在孟买遇见圣雄甘地(4)

http://www.sina.com.cn 2008年02月07日09:25 南风窗

  “我是从一本叫做《正义论》的书上看到的。英国人乔治·奥威尔也说,你的方法在苏联不管用。”

  “哦?我只是太专注于印度了。而且,相对于改造世界、改造制度,我确实是把改造自我看得更重要。或者这就是我的改造世界的路径——通过改造自我。作为人类,我们的伟大之处与其说是我们能够改造世界,还不如说是我们能够改造自我。
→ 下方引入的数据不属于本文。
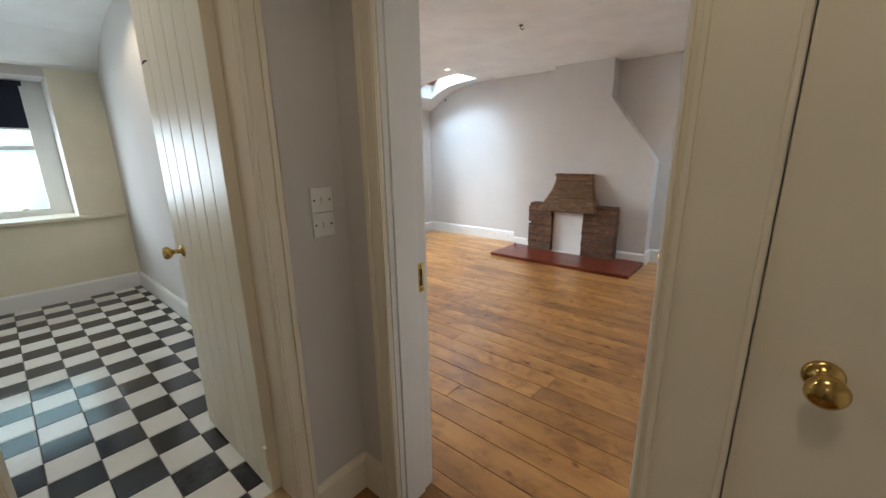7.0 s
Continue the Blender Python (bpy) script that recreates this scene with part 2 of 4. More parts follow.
M_SILLWOOD = timber("bare_wood_threshold", (0.33, 0.22, 0.115), (0.43, 0.30, 0.165), (0.52, 0.37, 0.21), along="y", rough=0.45, knots=False)
M_SKYFRAME = timber("brown_skylight_timber", (0.13, 0.055, 0.02), (0.2, 0.09, 0.035), (0.28, 0.13, 0.05), along="y", rough=0.4, knots=False)
M_TILEW = plain("white_floor_tile", (0.74, 0.72, 0.66), 0.13, var=0.03)
M_TILEB = plain("black_floor_tile", (0.022, 0.022, 0.024), 0.13, var=0.15)
M_GLASS = glass("window_glass", (0.94, 0.97, 0.98), 0.008)
M_FROST, _t, _b = nodes_of("pale_obscured_glass", 0.3)
_tr = _t.nodes.new("ShaderNodeBsdfTranslucent")
_tr.inputs[0].default_value = (0.34, 0.42, 0.42, 1)
_mx = _t.nodes.new("ShaderNodeMixShader")
_mx.inputs[0].default_value = 0.85
link(_t, _b.outputs[0], _mx.inputs[1])
link(_t, _tr.outputs[0], _mx.inputs[2])
link(_t, _mx.outputs[0], _t.nodes["Material Output"].inputs[0])
M_BLIND = plain("navy_blind_fabric", (0.012, 0.014, 0.03), 0.9)
M_GLOW = glowing("warm_bulb", (1.0, 0.86, 0.66), 4.0)
M_SAND = masonry("buff_sandstone", (0.235, 0.230, 0.190), (0.270, 0.262, 0.212), (0.205, 0.205, 0.178), scale=5, bump=0.4)
M_RUBBLE = masonry("dark_rubble_stone", (0.085, 0.085, 0.100), (0.13, 0.128, 0.142), (0.19, 0.182, 0.19), scale=6, bump=0.7)
M_STONEMORTAR = plain("stone_mortar", (0.235, 0.23, 0.20), 0.95, var=0.15, scale=12)
# Grey slate, its tones lightened to hold the sheen of the sky.
M_SLATE = masonry("slate_with_sky_sheen", (0.36, 0.39, 0.43), (0.43, 0.46, 0.50), (0.50, 0.53, 0.57), rough=0.4, scale=8, bump=0.3)
M_ROAD = plain("asphalt", (0.05, 0.05, 0.052), 0.9, var=0.25, scale=30)
M_PAVE = plain("pavement_stone", (0.26, 0.25, 0.235), 0.9, var=0.15, scale=5)
M_NAVY = plain("navy_door_paint", (0.02, 0.03, 0.075), 0.35)
# Opaque glossy panes; the reflected sky is put into the mottled blue base colour.
M_BLUEGLASS = plain("sky_tinted_window_glass", (0.16, 0.22, 0.30), 0.08, var=0.3, scale=1.5)
M_BAND = paint("pale_blue_grey_render", (0.42, 0.46, 0.52), 0.7)
M_STRAW = plain("pale_dry_foliage", (0.40, 0.36, 0.26), 0.8, var=0.3)
M_OCHRE = plain("ochre_leaf", (0.26, 0.20, 0.10), 0.8, var=0.4)
M_LEAF = plain("green_leaf", (0.07, 0.12, 0.035), 0.6, var=0.4)
M_RUBBLEBED = plain("dark_rubble_mortar", (0.13, 0.13, 0.14), 0.95, var=0.2, scale=9)


# ---- building helpers ----
def part(name, bm, material, parent=None, label="", smooth=False):
    me = bpy.data.meshes.new(name)
    bmesh.ops.recalc_face_normals(bm, faces=bm.faces[:])
    bm.to_mesh(me)
    bm.free()
    me.materials.append(material)
    if smooth:
        for p in me.polygons:
            p.use_smooth = True
    ob = new(name, me)
    if parent is not None:
        ob.parent = parent
        ob.matrix_parent_inverse = parent.matrix_basis.inverted()
    if label:
        ob["label"] = label
    return ob


def thing(name, at, label, category, group="", kind=""):
    ob = new(name)
    ob.empty_display_size = 0.1
    ob.matrix_basis = Matrix.Translation(at)
    return tagged(ob, label, category, group, kind)


def box(bm, x0, x1, y0, y1, z0, z1, bevel=0.0):
    vs = [bm.verts.new(p) for p in ((x0, y0, z0), (x1, y0, z0), (x1, y1, z0), (x0, y1, z0), (x0, y0, z1), (x1, y0, z1), (x1, y1, z1), (x0, y1, z1))]
    fs = [bm.faces.new([vs[i] for i in q]) for q in ((3, 2, 1, 0), (4, 5, 6, 7), (0, 1, 5, 4), (1, 2, 6, 5), (2, 3, 7, 6), (3, 0, 4, 7))]
    if bevel:
        es = {e for f in fs for e in f.edges}
        bmesh.ops.bevel(bm, geom=list(es), offset=bevel, segments=2, profile=0.6, affect="EDGES")
    return vs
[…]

”

  “改造制度和改造自我都很重要。有些人常常把批评指向制度,却从不指向自己。”

  “我想我的一生,就是谦卑地亲证真理、不断鞭策自己向善的历程。人的身体既可以是自己欲望的游戏场,也可以是自我亲证真理的圣殿。”

  “那么,怎样才算是向善呢?”

  “从否定的角度来说,就是要避免以下这些事情:没有原则的政治,没有牺牲的崇拜,没有人性的科学,没有道德的商业,没有是非的知识,没有良知的快乐,不经过劳动而获得的富裕,这些都是人类自我毁灭的方式。我们要学会享受放弃的乐趣,放弃非必需的物质财富,对于必需的也要持超然态度。人在本质上是自由的,但贪婪、占有会妨碍自由。”

  “所以你只以一圈土布缠腰,食素,乃至禁欲;你也不稀罕荣耀,作为印度的国父,你连开国大典都不去。”

  “丘吉尔说我是令人厌恶的半裸的苦行僧。我和他确实不是一路人。统治印度的其实不是英国人,而是英国的工业文明,这种狂妄的、轻浮的、自私的、物欲横流的文明腐蚀了印度,人们沦为机器的奴隶,人的本性泯灭了,悠然平和的古老印度不见了。如果我们不引进所谓文明世界里的铁路、电报、电话和种种机器,印度将会是一个满地流淌着牛奶和蜂蜜的地方……”

  “可科技和机器不是让人们生活更方便、更多样化了吗?而苦行是否和人性相一致?奥威尔说你反人性,他认为人们在某种程度上有‘不那么圣洁’的权利,因为这是人的本性的一部分。当然,他也赞赏你,说如果只是把你作为一位政治家和其他众多的显赫政治家相比,你留在身后的气味是那么的洁净。”

  “其实,在这个‘人性’泛滥的时代,我的关于克己、苦行的种种主张,只是在谋求重建一种平衡罢了。我希望人性得到升华,我想美好的灵魂也是人生所需要的。对于现代工业文明,或许最合理的态度不是抵制它,而是使它适度。这算是我的新观点,我也知道尼赫鲁政府并没有听从我的意见,他们对工业化而不是小农经济有更大的兴趣。不过我坚信精神生活总是高于物质生活。”

  “在黑暗之中永存着光明”

  我们再次静默下来。被霓虹灯晕染了的海面有一种杀伐气。海被杀死了吗?

  “印度现在仍然有印度教徒和穆斯林之间的仇杀,有些穆斯林女孩子在宗教冲突中死得很惨。戈德瑟所在的印度教激进组织国民志愿服务团也仍然存在。我还看过你和英迪拉·甘地在1935年的合影,她后来被锡克教教徒刺杀了。还有,印度和巴基斯坦在1998年都成功进行了核武器试验。也许你都知道这些事情。”

  “我无时不在看着印度。当年我没有参加印度的开国典礼,是因为我很痛苦,自那个午夜起,印度独立了,印度也分裂了。我曾预言,今后的日子是快乐的日子,也是悲伤的日子。印度以非暴力赢得了独立,独立后却充满了暴力和不宽容。种姓制度也没有得到改变,将近两亿人一出生就终身是‘不可接触者’,只能做卑下、与污物接触的工作,我称呼他们是‘哈里真’,是神的子民。现在我仍常常听到他们的哀怨:神啊,为什么要让我生在这样的国家?我曾经为解救他们而奔走于印度大地,可是,当年我就失败了。”